##### Information shown #####

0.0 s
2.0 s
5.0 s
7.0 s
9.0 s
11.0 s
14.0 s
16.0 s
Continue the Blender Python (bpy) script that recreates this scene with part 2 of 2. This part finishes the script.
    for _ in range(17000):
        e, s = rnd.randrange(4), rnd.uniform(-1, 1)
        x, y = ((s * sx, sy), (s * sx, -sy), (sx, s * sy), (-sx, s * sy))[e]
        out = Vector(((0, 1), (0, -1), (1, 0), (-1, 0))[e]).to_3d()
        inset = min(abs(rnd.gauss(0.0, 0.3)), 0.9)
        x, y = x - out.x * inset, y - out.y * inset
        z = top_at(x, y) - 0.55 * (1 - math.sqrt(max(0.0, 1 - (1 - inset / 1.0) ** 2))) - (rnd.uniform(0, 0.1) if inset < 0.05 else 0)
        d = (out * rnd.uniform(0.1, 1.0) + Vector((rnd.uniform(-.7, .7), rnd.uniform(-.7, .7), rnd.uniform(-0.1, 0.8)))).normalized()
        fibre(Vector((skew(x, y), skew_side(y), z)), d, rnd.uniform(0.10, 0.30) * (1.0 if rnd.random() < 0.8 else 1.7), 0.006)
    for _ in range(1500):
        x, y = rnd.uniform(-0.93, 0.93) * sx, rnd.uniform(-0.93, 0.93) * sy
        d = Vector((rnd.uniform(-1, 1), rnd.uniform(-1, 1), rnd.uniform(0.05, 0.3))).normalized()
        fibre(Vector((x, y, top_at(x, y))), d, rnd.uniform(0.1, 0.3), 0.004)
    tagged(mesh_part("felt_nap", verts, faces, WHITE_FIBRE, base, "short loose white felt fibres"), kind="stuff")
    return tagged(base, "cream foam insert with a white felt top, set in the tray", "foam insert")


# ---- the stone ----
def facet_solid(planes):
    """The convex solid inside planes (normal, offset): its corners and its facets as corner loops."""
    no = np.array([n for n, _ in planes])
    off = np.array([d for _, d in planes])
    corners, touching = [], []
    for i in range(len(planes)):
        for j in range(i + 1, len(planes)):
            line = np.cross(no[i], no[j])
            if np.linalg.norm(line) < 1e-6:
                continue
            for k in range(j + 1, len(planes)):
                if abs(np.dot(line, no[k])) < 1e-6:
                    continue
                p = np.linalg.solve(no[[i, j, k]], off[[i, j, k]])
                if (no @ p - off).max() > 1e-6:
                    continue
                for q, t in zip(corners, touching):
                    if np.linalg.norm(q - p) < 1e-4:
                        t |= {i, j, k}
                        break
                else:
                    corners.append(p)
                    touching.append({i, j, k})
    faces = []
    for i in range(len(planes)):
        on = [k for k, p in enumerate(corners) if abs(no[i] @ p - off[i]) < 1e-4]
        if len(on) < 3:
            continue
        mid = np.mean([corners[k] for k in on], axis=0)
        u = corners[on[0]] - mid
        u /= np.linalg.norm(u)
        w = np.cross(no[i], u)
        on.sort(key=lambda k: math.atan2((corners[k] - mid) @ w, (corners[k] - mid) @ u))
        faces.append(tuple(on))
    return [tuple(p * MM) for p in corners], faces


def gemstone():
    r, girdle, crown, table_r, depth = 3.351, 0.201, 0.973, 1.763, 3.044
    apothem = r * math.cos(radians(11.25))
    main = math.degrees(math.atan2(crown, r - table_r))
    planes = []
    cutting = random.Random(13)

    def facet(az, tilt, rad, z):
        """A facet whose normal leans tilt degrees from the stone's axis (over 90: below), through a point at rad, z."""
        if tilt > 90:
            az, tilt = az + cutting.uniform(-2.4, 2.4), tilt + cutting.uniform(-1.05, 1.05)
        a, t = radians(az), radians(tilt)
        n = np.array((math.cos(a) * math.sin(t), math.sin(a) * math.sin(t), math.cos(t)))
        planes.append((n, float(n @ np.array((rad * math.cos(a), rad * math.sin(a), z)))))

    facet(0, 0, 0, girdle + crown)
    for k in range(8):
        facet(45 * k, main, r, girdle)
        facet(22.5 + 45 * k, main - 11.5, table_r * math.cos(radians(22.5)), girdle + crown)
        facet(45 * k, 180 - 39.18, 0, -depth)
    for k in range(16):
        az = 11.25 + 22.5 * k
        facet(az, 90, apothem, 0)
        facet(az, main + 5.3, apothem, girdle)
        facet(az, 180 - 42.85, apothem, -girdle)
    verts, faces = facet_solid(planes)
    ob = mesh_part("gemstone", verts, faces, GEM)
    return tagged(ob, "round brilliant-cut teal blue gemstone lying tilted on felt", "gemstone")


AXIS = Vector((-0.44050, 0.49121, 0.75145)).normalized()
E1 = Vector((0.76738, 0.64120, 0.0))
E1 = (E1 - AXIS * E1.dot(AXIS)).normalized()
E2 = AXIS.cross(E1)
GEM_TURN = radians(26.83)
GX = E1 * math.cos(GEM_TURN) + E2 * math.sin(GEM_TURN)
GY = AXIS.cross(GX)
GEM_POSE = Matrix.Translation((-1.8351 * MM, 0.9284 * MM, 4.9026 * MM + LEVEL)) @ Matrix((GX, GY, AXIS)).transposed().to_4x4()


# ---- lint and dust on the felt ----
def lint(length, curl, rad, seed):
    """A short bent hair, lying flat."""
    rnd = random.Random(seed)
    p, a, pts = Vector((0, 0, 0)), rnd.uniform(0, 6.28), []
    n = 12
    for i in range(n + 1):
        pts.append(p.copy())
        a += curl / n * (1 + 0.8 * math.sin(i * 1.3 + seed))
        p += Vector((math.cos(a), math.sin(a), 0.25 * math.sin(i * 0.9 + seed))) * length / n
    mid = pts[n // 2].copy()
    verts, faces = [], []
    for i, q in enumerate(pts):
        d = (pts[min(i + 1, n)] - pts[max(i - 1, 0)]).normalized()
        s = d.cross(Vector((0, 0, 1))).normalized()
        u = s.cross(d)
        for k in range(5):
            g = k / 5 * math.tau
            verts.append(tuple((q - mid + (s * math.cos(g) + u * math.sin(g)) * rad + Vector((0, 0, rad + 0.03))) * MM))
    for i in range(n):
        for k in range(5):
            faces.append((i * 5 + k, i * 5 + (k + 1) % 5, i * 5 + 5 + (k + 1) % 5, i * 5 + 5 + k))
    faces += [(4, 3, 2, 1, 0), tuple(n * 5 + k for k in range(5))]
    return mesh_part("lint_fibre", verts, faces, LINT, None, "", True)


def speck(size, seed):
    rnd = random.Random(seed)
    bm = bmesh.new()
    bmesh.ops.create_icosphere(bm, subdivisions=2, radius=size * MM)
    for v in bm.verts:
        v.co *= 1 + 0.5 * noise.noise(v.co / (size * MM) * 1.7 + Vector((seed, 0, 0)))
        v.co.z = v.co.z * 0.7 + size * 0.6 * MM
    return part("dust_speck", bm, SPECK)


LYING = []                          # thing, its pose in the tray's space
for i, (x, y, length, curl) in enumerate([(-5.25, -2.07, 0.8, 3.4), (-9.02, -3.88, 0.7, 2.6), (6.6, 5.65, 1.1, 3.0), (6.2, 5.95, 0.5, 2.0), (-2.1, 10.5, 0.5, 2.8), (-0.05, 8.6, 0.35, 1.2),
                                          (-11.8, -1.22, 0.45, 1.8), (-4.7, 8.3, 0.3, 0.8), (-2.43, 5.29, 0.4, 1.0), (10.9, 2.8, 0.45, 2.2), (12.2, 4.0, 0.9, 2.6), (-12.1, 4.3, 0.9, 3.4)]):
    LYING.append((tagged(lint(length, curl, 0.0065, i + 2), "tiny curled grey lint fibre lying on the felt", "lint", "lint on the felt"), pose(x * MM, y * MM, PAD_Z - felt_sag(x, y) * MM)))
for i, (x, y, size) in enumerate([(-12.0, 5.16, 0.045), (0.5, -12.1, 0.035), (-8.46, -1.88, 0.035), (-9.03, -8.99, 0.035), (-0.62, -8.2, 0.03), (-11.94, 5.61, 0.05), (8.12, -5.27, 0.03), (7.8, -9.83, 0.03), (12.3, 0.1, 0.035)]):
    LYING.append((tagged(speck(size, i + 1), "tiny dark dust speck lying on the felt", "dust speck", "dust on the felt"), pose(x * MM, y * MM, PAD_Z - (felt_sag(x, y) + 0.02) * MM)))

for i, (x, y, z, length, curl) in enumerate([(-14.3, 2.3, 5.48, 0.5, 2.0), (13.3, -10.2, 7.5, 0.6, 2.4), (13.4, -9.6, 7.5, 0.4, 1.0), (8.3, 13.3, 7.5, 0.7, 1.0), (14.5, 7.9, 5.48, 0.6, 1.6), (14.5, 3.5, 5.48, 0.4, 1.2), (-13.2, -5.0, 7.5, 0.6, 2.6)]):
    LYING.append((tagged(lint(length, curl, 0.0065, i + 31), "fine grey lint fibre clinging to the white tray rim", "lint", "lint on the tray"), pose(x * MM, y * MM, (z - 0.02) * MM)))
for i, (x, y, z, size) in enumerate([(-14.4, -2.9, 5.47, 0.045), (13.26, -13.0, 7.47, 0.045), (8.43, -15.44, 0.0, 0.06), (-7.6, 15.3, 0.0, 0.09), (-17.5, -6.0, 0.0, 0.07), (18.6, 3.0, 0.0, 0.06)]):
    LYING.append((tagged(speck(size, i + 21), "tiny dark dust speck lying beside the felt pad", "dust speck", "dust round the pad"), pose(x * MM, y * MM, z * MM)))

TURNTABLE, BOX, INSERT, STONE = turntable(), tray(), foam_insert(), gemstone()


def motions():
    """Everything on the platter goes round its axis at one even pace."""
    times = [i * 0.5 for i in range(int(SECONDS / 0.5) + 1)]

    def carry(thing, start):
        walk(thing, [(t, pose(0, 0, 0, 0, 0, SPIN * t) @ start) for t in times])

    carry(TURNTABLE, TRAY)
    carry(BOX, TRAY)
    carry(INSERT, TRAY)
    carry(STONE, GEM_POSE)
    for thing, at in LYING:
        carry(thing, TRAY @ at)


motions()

#####

Objective » Restate the first line and every line after it, word for word, stopping once the line with "foam insert with" is done.

Solution below »
0.0 s
2.0 s
5.0 s
7.0 s
9.0 s
11.0 s
14.0 s
16.0 s
Continue the Blender Python (bpy) script that recreates this scene with part 2 of 2. This part finishes the script.
    for _ in range(17000):
        e, s = rnd.randrange(4), rnd.uniform(-1, 1)
        x, y = ((s * sx, sy), (s * sx, -sy), (sx, s * sy), (-sx, s * sy))[e]
        out = Vector(((0, 1), (0, -1), (1, 0), (-1, 0))[e]).to_3d()
        inset = min(abs(rnd.gauss(0.0, 0.3)), 0.9)
        x, y = x - out.x * inset, y - out.y * inset
        z = top_at(x, y) - 0.55 * (1 - math.sqrt(max(0.0, 1 - (1 - inset / 1.0) ** 2))) - (rnd.uniform(0, 0.1) if inset < 0.05 else 0)
        d = (out * rnd.uniform(0.1, 1.0) + Vector((rnd.uniform(-.7, .7), rnd.uniform(-.7, .7), rnd.uniform(-0.1, 0.8)))).normalized()
        fibre(Vector((skew(x, y), skew_side(y), z)), d, rnd.uniform(0.10, 0.30) * (1.0 if rnd.random() < 0.8 else 1.7), 0.006)
    for _ in range(1500):
        x, y = rnd.uniform(-0.93, 0.93) * sx, rnd.uniform(-0.93, 0.93) * sy
        d = Vector((rnd.uniform(-1, 1), rnd.uniform(-1, 1), rnd.uniform(0.05, 0.3))).normalized()
        fibre(Vector((x, y, top_at(x, y))), d, rnd.uniform(0.1, 0.3), 0.004)
    tagged(mesh_part("felt_nap", verts, faces, WHITE_FIBRE, base, "short loose white felt fibres"), kind="stuff")
    return tagged(base, "cream foam insert with a white felt top, set in the tray", "foam insert")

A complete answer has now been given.